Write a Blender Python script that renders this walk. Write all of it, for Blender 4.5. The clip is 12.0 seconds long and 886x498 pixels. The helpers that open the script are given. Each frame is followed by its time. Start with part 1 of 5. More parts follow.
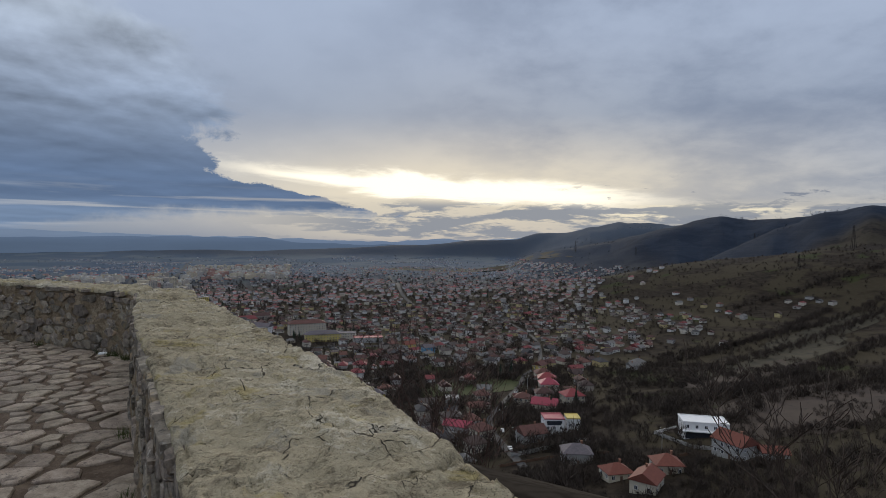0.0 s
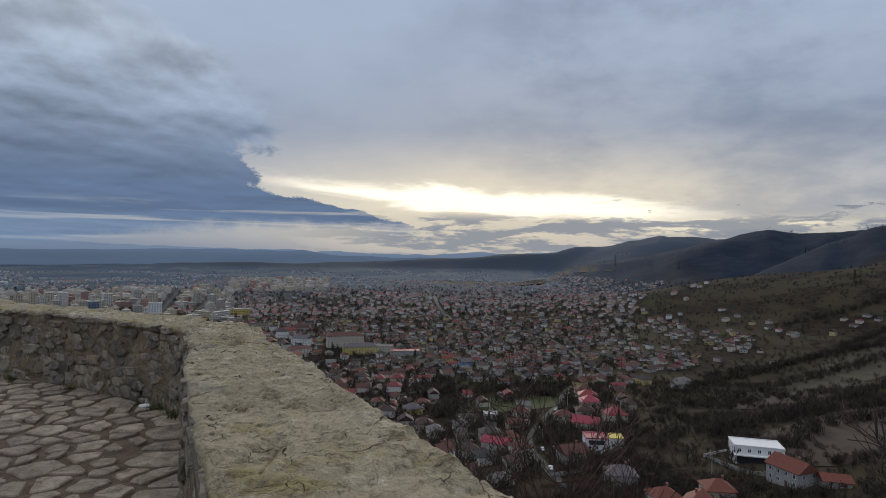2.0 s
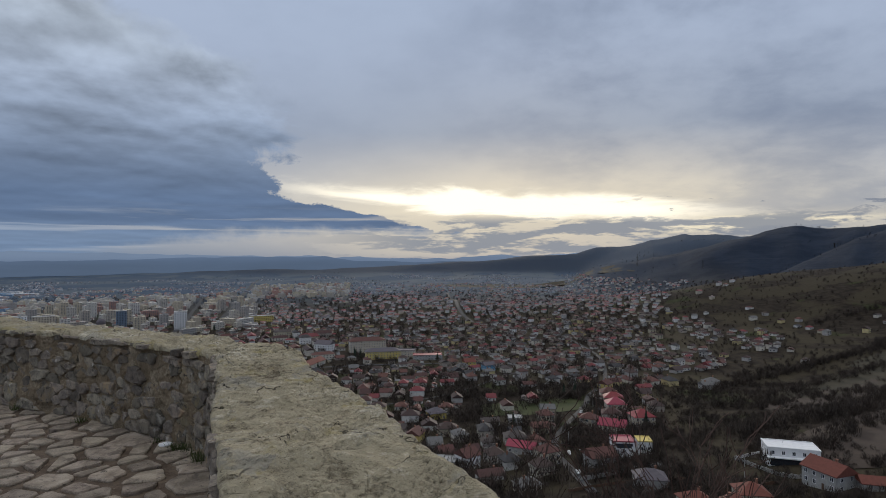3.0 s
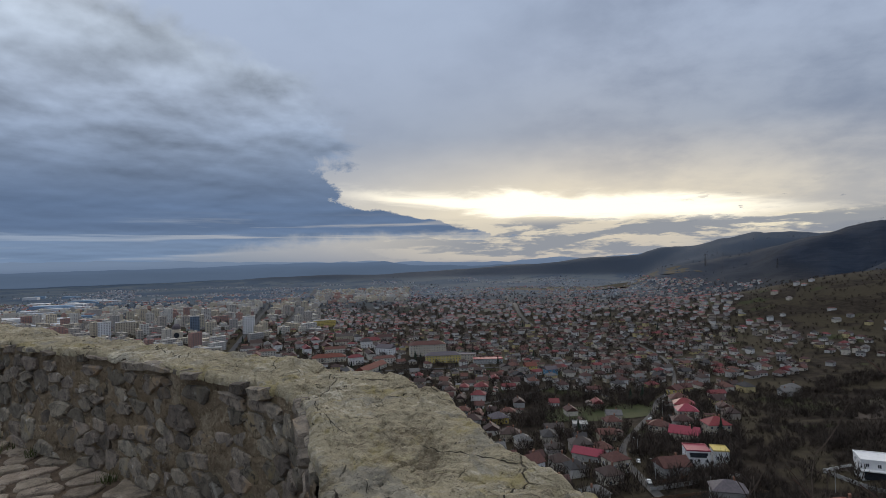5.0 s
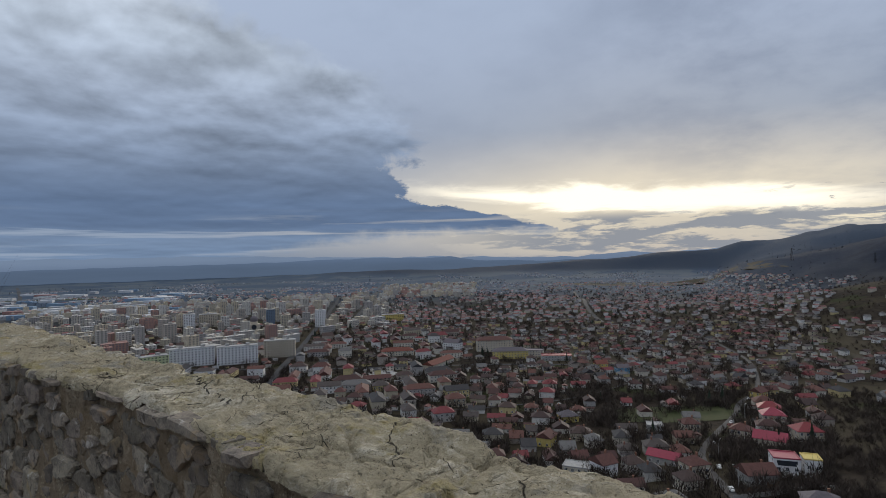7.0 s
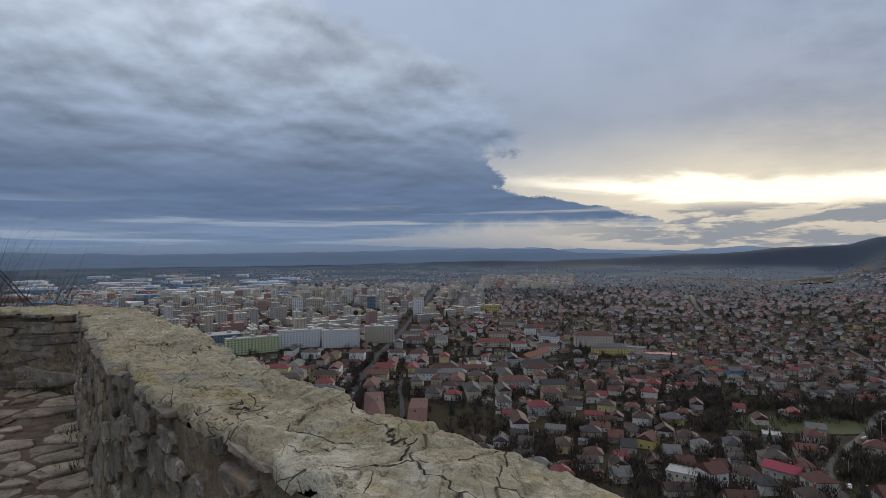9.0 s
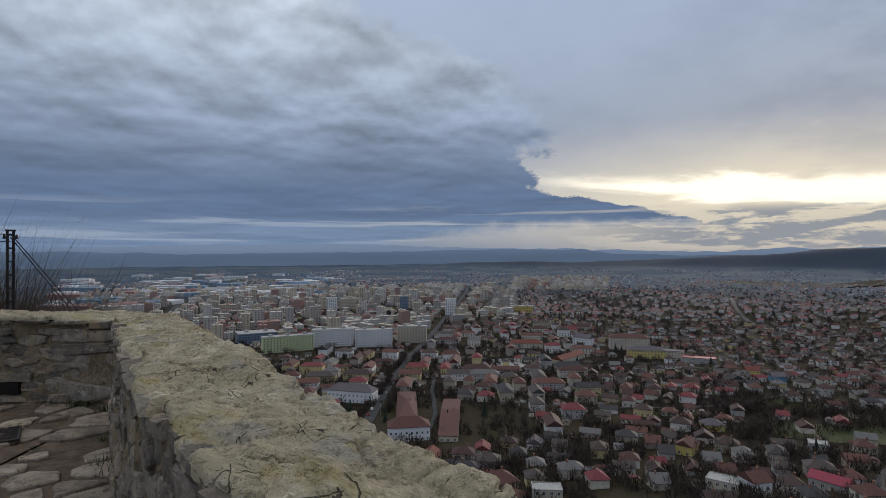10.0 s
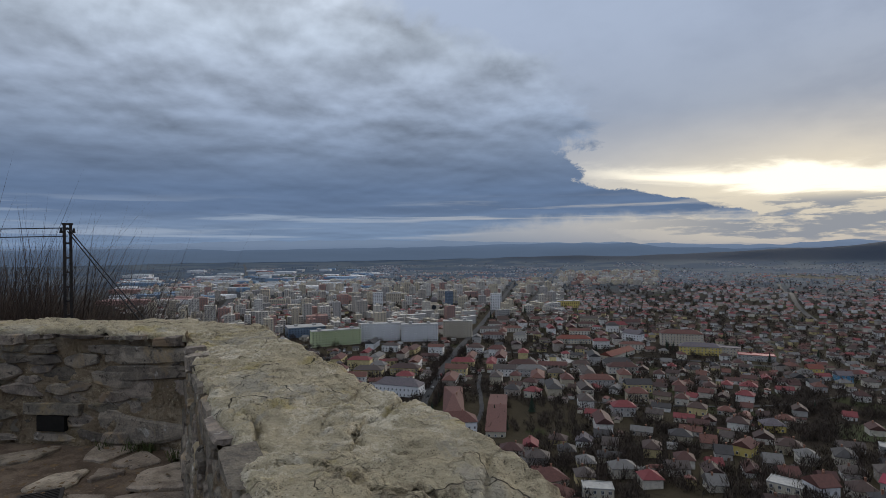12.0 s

- GIVEN PROBLEM -
All the material shown above is to be copied exactly, with no pictures carried over.

- CORRECT ANSWER -
Write a Blender Python script that renders this walk. Write all of it, for Blender 4.5. The clip is 12.0 seconds long and 886x498 pixels. The helpers that open the script are given. Each frame is followed by its time. Start with part 1 of 5. More parts follow.
0.0 s
2.0 s
3.0 s
5.0 s
7.0 s
9.0 s
10.0 s
12.0 s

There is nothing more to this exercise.